AIM: Copy exactly the lines of the material below that run from the one containing "# ---- helpers" through the one containing "carried.keyframe_insert(path, frame=frame(t))". Copy no other lines.

PROVIDED DATA:
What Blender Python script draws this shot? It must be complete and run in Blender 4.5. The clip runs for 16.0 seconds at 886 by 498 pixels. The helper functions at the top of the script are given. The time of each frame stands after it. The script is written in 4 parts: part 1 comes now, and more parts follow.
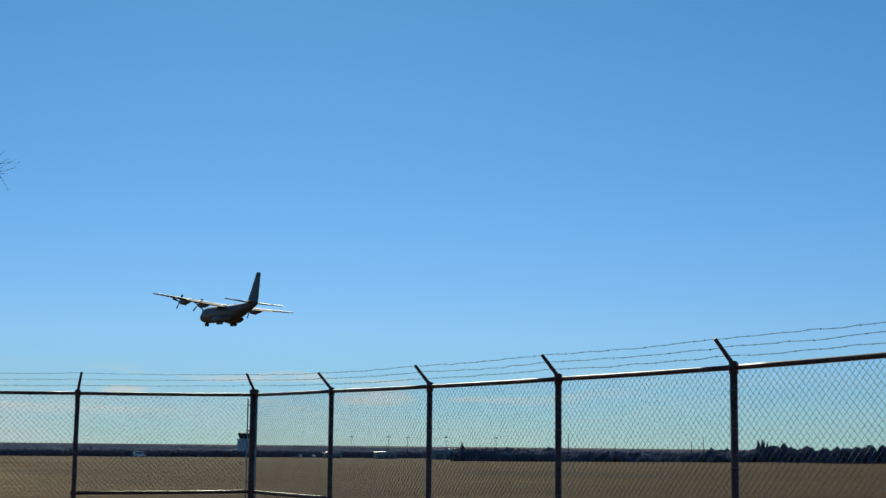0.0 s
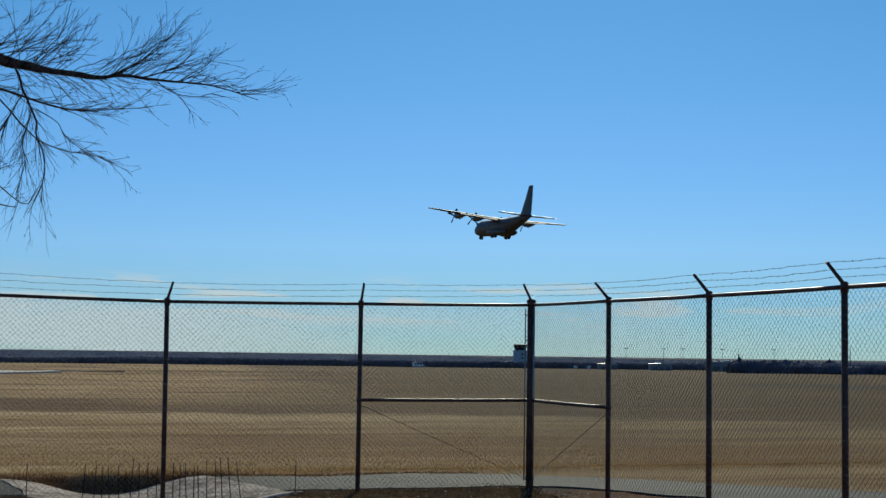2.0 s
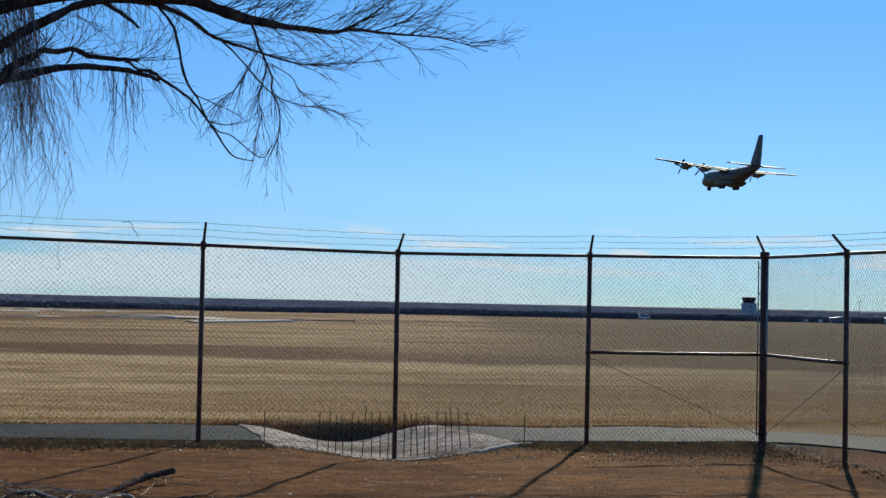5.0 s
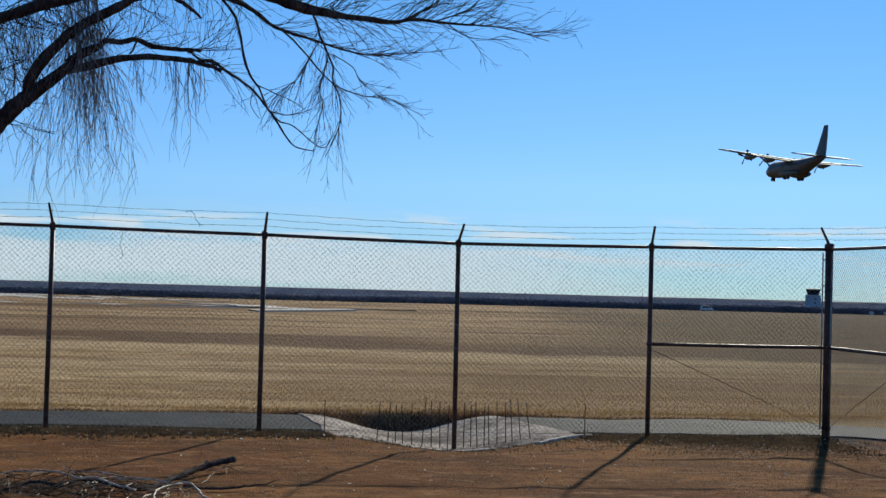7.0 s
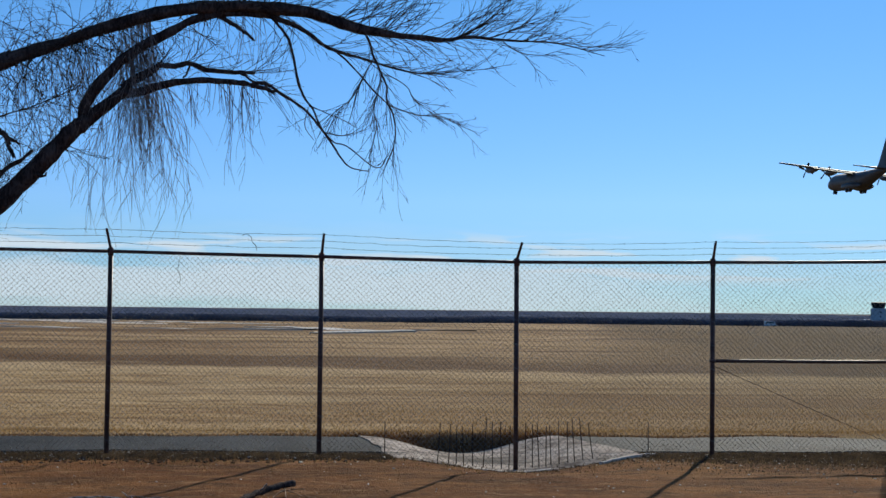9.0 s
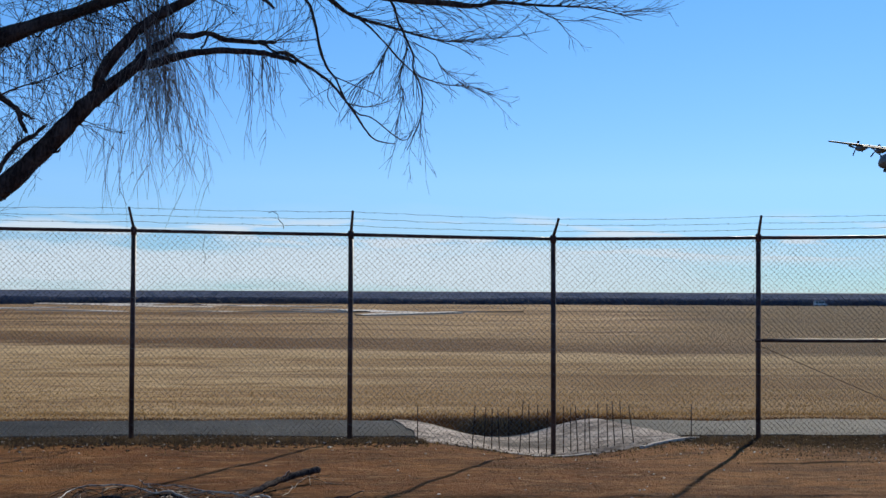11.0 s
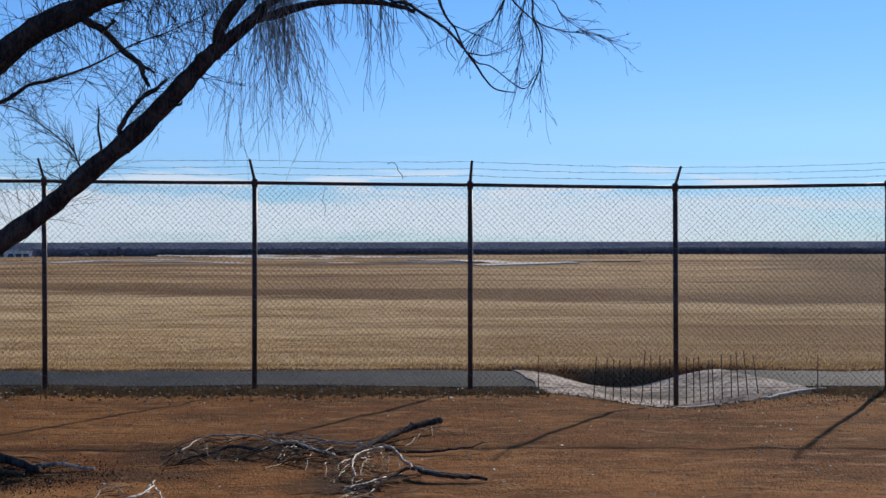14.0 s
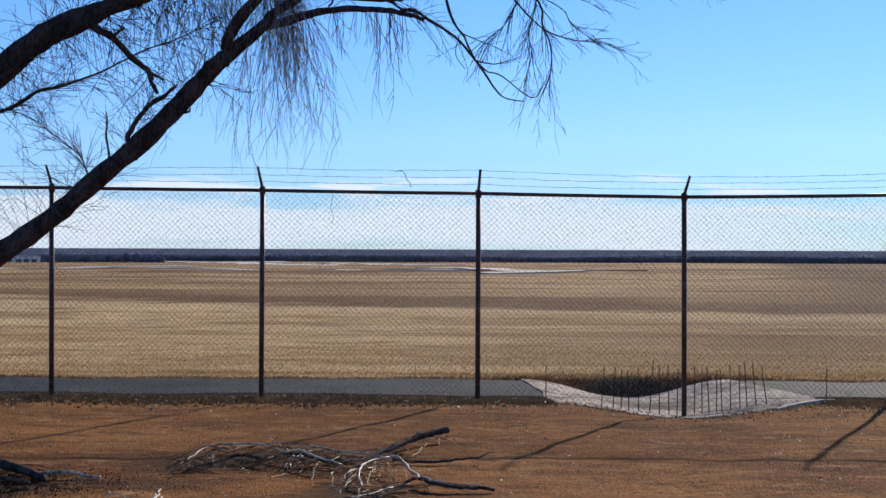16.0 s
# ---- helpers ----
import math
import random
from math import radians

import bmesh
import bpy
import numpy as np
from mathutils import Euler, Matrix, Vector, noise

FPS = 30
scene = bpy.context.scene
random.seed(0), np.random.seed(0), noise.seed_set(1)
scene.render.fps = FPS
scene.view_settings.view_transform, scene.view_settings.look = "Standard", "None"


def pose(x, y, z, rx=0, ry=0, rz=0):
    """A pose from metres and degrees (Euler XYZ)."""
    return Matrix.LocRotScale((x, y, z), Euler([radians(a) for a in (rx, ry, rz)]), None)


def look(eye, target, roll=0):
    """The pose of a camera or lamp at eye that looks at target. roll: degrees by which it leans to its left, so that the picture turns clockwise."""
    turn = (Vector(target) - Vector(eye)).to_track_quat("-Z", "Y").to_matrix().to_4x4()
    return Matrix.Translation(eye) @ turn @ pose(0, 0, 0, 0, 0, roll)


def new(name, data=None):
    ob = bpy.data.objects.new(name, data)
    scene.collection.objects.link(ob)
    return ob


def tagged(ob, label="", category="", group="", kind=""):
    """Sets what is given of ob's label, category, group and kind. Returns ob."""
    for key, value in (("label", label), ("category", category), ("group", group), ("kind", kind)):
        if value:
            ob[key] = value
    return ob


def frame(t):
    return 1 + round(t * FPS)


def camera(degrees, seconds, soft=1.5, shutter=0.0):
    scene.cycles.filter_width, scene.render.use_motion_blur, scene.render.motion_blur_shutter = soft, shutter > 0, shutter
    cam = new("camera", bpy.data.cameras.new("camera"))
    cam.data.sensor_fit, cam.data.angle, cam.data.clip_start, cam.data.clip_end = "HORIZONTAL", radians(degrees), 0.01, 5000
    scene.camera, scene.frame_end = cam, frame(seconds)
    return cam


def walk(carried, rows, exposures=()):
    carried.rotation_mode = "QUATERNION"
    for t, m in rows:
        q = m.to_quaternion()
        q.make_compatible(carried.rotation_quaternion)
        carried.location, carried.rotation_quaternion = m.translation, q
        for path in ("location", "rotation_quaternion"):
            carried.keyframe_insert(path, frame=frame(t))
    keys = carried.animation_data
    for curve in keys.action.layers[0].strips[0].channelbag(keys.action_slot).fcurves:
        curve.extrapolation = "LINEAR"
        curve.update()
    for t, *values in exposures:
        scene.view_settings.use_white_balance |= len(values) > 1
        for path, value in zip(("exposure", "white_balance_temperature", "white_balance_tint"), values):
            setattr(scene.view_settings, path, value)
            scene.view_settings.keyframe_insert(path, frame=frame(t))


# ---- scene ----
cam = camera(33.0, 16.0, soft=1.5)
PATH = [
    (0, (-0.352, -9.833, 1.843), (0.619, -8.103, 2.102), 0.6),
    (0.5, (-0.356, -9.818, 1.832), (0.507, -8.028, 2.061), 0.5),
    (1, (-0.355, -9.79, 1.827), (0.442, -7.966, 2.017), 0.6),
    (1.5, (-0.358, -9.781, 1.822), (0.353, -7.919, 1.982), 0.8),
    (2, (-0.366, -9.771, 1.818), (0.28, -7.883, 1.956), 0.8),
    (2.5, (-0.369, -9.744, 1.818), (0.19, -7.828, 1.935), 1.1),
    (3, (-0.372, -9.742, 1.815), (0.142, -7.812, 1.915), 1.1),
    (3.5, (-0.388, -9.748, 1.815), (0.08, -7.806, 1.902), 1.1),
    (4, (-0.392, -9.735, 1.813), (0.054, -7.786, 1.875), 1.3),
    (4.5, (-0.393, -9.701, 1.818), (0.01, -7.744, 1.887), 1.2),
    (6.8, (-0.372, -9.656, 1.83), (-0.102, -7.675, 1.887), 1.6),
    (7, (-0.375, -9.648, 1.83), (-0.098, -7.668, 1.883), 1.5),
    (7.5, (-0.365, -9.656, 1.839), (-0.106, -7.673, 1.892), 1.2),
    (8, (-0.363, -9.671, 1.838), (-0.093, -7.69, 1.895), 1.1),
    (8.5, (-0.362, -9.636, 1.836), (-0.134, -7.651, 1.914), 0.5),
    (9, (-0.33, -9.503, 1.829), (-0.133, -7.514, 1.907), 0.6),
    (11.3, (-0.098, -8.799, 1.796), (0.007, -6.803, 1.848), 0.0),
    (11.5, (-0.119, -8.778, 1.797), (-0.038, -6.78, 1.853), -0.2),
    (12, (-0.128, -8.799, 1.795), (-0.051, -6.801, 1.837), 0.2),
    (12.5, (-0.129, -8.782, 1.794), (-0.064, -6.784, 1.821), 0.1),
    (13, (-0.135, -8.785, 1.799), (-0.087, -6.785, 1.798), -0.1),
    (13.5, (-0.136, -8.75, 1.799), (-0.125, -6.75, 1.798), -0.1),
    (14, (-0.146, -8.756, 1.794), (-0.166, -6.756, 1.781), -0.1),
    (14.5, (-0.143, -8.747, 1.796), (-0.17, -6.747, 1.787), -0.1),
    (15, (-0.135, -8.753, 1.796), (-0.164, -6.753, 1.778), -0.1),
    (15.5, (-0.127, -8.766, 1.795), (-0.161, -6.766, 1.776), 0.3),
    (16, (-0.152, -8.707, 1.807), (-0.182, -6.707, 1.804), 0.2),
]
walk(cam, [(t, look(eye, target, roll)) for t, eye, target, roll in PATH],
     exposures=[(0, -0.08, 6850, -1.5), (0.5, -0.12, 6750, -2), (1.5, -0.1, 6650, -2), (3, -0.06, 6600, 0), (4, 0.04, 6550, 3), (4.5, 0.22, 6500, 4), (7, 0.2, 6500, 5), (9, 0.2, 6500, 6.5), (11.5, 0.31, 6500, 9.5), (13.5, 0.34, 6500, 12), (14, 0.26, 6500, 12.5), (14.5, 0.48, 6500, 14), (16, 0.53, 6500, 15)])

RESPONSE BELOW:
# ---- helpers ----
import math
import random
from math import radians

import bmesh
import bpy
import numpy as np
from mathutils import Euler, Matrix, Vector, noise

FPS = 30
scene = bpy.context.scene
random.seed(0), np.random.seed(0), noise.seed_set(1)
scene.render.fps = FPS
scene.view_settings.view_transform, scene.view_settings.look = "Standard", "None"


def pose(x, y, z, rx=0, ry=0, rz=0):
    """A pose from metres and degrees (Euler XYZ)."""
    return Matrix.LocRotScale((x, y, z), Euler([radians(a) for a in (rx, ry, rz)]), None)


def look(eye, target, roll=0):
    """The pose of a camera or lamp at eye that looks at target. roll: degrees by which it leans to its left, so that the picture turns clockwise."""
    turn = (Vector(target) - Vector(eye)).to_track_quat("-Z", "Y").to_matrix().to_4x4()
    return Matrix.Translation(eye) @ turn @ pose(0, 0, 0, 0, 0, roll)


def new(name, data=None):
    ob = bpy.data.objects.new(name, data)
    scene.collection.objects.link(ob)
    return ob


def tagged(ob, label="", category="", group="", kind=""):
    """Sets what is given of ob's label, category, group and kind. Returns ob."""
    for key, value in (("label", label), ("category", category), ("group", group), ("kind", kind)):
        if value:
            ob[key] = value
    return ob


def frame(t):
    return 1 + round(t * FPS)


def camera(degrees, seconds, soft=1.5, shutter=0.0):
    scene.cycles.filter_width, scene.render.use_motion_blur, scene.render.motion_blur_shutter = soft, shutter > 0, shutter
    cam = new("camera", bpy.data.cameras.new("camera"))
    cam.data.sensor_fit, cam.data.angle, cam.data.clip_start, cam.data.clip_end = "HORIZONTAL", radians(degrees), 0.01, 5000
    scene.camera, scene.frame_end = cam, frame(seconds)
    return cam


def walk(carried, rows, exposures=()):
    carried.rotation_mode = "QUATERNION"
    for t, m in rows:
        q = m.to_quaternion()
        q.make_compatible(carried.rotation_quaternion)
        carried.location, carried.rotation_quaternion = m.translation, q
        for path in ("location", "rotation_quaternion"):
            carried.keyframe_insert(path, frame=frame(t))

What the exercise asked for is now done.